ALS (Amiyotropik Lateral Skleroz); motor nöronların dejenerasyonu ve ölümü sonucu ortaya çıkan, yaşam kalitesini ciddi biçimde düşüren, progresif ilerleyen ve tedavisi olmayan bir hastalık. ALS’ de motor nöronların ölümüne, bu hücrelerde çözünürlüklerini yitirip çökelen proteinler yol açıyor. Bu proteinlerin neden çözünürlüklerini kaybettikleri ve çökeldikleri ise henüz tam olarak bilinmiyor.
İçinde bulunduğumuz günlerde Boğaziçi Üniversitesi’nde, nadir hastalıklar kapsamında değerlendirilen ALS hastalığını hastalığın semptomları ortaya çıkar çıkmaz engellemeyi hedefleyen bir ilaç geliştirilmeye çalışılıyor. Söz konusu proje Moleküler Biyoloji ve Genetik Bölümü Öğretim Üyesi Doç. Dr. Umut Şahin başkanlığında yürütülüyor.
TÜBİTAK ve Fransa Dışişleri Bakanlığı ortaklığı ile yürütülen ve Bosphorus Ortak Proje Çağrısı sonucunda desteklenen altı proje arasında yer alan bu araştırma ile ALS gibi nörodejeneratif hastalıklarda görülen protein çökelmesini tamamen engelleyecek bir tedavi geliştirilmek isteniyor. Avrupa Moleküler Biyoloji Organizasyonu (EMBO) tarafından da desteklenen bu proje ile literatürde bir ilkin gerçekleştirilmesi hedefleniyor.
Doç. Dr. Umut Şahin onkoproteinlerinin fonksiyonlarını ilaçla bloke etmek yerine onları total yıkıma uğratmanın kanser kök hücrelerinin yok edilmesini ve böylelikle hastalarda kanserin geri gelmemek üzere elimine edilmesini sağlayabileceğini düşünüyor. Dr. Şahin, prensip olarak kanser dışındaki enfeksiyon hastalıkları veya ALS, Parkinson gibi nörodejeneratif hastalıklar ile de viral veya toksik proteinleri total yıkıma uğratarak savaşılabileceğini söylüyor. “Laboratuvarımızda hücre içi moleküler mekanizmaları yeniden programlayarak veya farmakolojik olarak endükte ederek istenmeyen proteinleri suni yıkıma uğratmanın ve böylelikle yukarıda bahsedilen hastalıklarla savaşmanın yeni yollarını arıyoruz. Bu bağlamda temel ilgi alanımız istenmeyen proteinleri yakın bir zaman önce keşfettiğimiz ‘PML/SUMO/Ubiquitin yıkım mekanizması’ ile hedefleyip yok edebilmek.” diyor.

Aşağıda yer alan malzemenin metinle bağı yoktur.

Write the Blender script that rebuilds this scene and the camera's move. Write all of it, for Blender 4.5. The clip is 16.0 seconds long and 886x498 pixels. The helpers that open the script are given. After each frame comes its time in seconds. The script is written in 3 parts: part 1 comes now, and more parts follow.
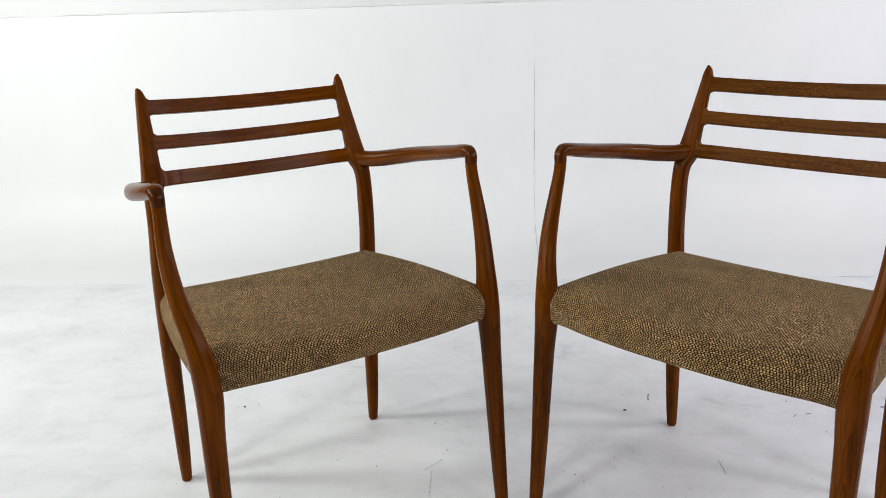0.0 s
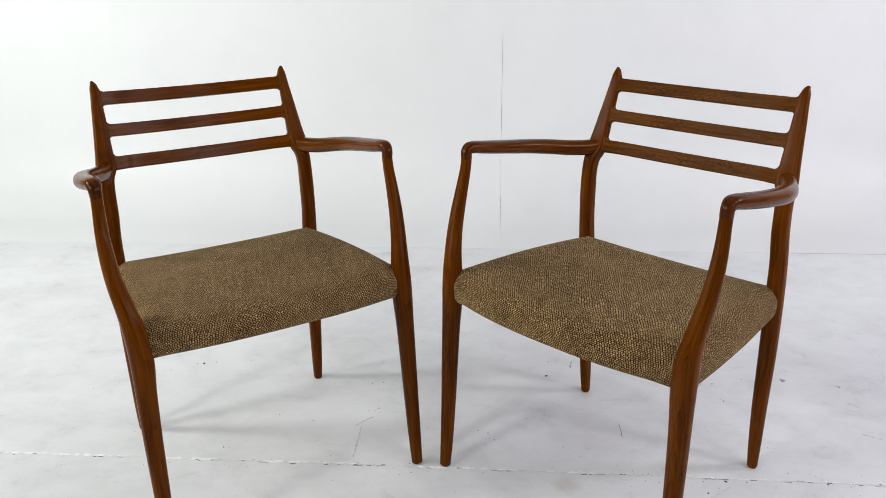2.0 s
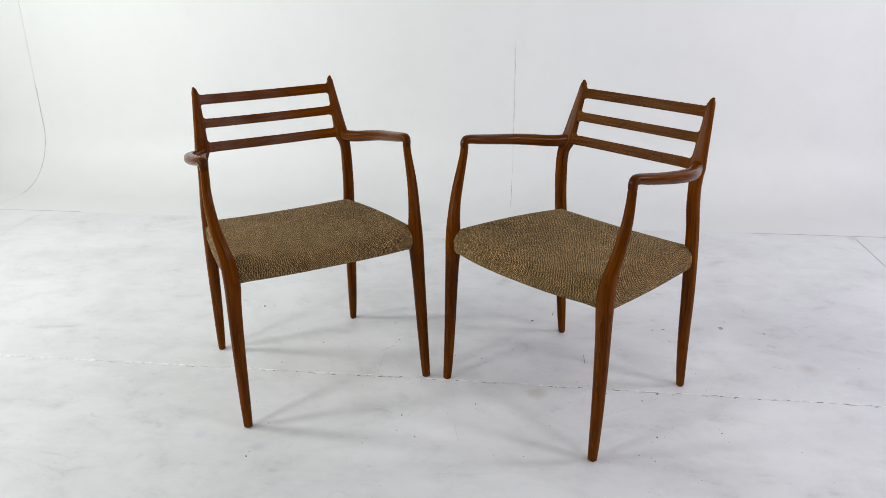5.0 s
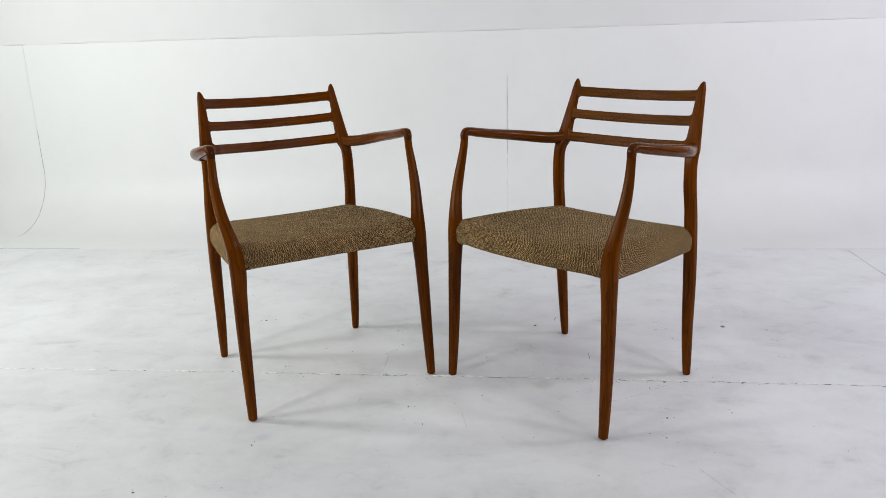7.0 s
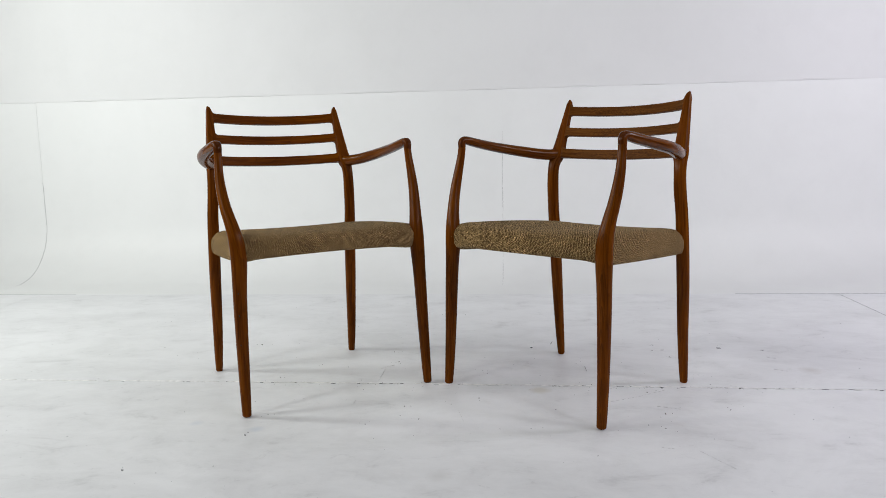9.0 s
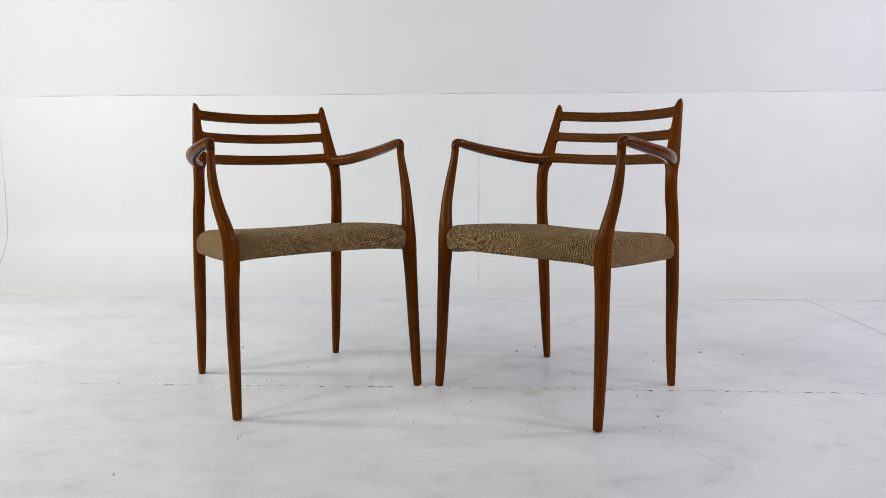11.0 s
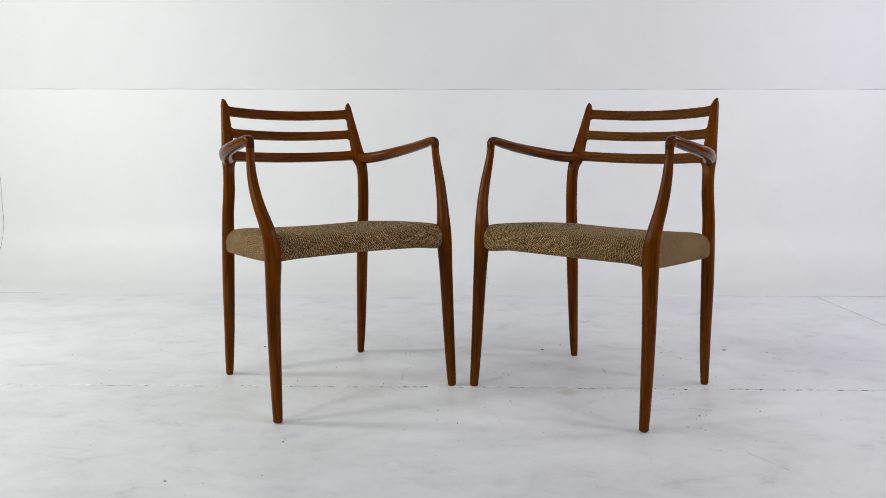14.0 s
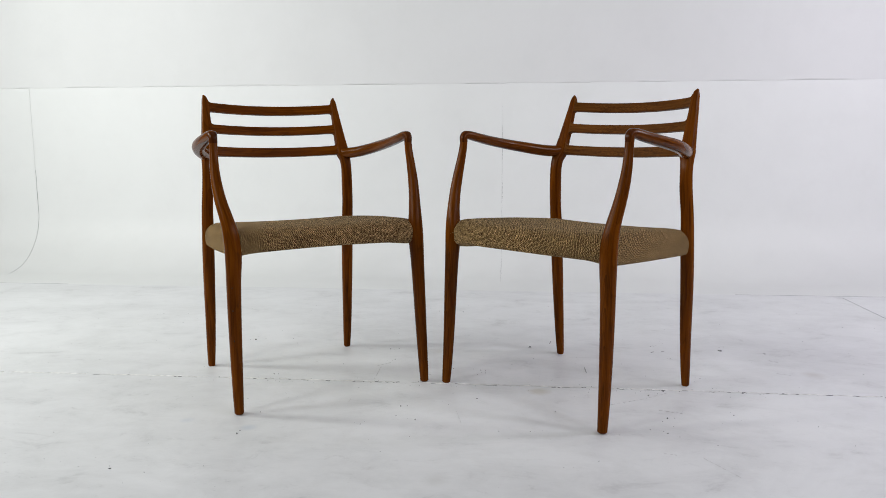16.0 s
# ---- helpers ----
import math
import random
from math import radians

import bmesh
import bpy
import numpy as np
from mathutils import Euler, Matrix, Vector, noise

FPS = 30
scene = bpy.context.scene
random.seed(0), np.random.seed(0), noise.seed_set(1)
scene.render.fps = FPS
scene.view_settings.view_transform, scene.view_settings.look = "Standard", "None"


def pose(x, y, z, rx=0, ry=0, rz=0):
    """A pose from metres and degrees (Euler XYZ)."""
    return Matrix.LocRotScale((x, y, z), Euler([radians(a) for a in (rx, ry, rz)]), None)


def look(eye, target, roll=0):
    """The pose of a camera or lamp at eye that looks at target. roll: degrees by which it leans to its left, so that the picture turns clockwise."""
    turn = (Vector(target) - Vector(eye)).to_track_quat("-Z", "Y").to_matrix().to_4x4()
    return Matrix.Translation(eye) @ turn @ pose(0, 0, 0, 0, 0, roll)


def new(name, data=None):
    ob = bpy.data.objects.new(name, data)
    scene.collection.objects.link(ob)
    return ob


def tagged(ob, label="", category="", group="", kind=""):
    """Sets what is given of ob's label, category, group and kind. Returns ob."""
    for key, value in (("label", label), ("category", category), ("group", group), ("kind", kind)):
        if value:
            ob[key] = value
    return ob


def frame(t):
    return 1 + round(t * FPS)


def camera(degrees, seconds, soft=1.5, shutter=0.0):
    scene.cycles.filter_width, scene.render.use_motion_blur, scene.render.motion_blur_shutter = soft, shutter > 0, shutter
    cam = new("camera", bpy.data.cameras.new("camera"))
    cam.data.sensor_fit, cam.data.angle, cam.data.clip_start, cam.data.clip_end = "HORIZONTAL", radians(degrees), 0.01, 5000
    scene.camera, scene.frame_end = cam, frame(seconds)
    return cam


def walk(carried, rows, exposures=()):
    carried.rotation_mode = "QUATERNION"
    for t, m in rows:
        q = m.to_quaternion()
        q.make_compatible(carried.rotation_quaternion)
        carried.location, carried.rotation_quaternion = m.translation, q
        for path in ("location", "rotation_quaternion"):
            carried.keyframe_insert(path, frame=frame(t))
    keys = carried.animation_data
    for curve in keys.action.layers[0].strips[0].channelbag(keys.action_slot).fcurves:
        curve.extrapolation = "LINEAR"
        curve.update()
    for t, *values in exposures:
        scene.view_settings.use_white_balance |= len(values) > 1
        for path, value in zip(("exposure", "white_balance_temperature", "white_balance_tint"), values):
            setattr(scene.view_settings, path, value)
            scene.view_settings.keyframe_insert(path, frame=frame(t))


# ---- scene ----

Doç. Dr. Şahin ve ekibi geçmişte bu mekanizmayı kullanarak iki kanser türünü kesin olarak tedavi etmeyi başarmış bulunuyorlar. Bunlardan biri Akut Promiyelositlik Lösemi (APL) denilen agresif bir kan kanseri. Bir mutasyon sonucu ortaya çıkan PML/RARA onkoproteini, kan hücrelerinin genetik programlamasını bozarak APL kanserine yol açıyor. Dr. Şahin’in söylediğine göre, iki güçlü ilaç kombine edilerek, PML/RARA onkoproteini “PML/SUMO/Ubiquitin yıkım mekanizması” ile total yıkıma uğratılabiliyor. Bunun sonucu olarak da kanserli kök hücreleri tamamen yok edilebiliyor ve normalde kemoterapiye bile cevap vermeyen APL kanseri artık kesin olarak tedavi edilebiliyor. Aynı strateji ile tedavi edilen başka bir ölümcül kanser türü de Yetişkin T-hücreli Lenfoma.
Doç. Dr. Umut Şahin, keşfettikleri bu yeni ve ümit vaat eden stratejiyi (PLM/SUMO/ Ubiquitin yıkım mekanizması) daha da geliştirerek farklı hastalıklarda kullanabilmeyi; genetik veya farmakolojik manipülasyonlar ile istenmeyen zararlı onkoproteinleri, viral proteinleri veya toksik proteinleri hedefli total yıkıma uğratabilmeyi amaçladıklarını ifade ediyor.
Bir yandan kendisi gibi başarılı gençler yetişmesi için katkı veren, diğer yandan çok önemli araştırmalara imza atan bu değerli bilim insanını tanımak beni hem onurlandırdı hem de umutlandırdı. Eminim ki Umut Hoca’nın adını yakın gelecekte daha pek çok başarılı projede duyacak ve gururlanacağız.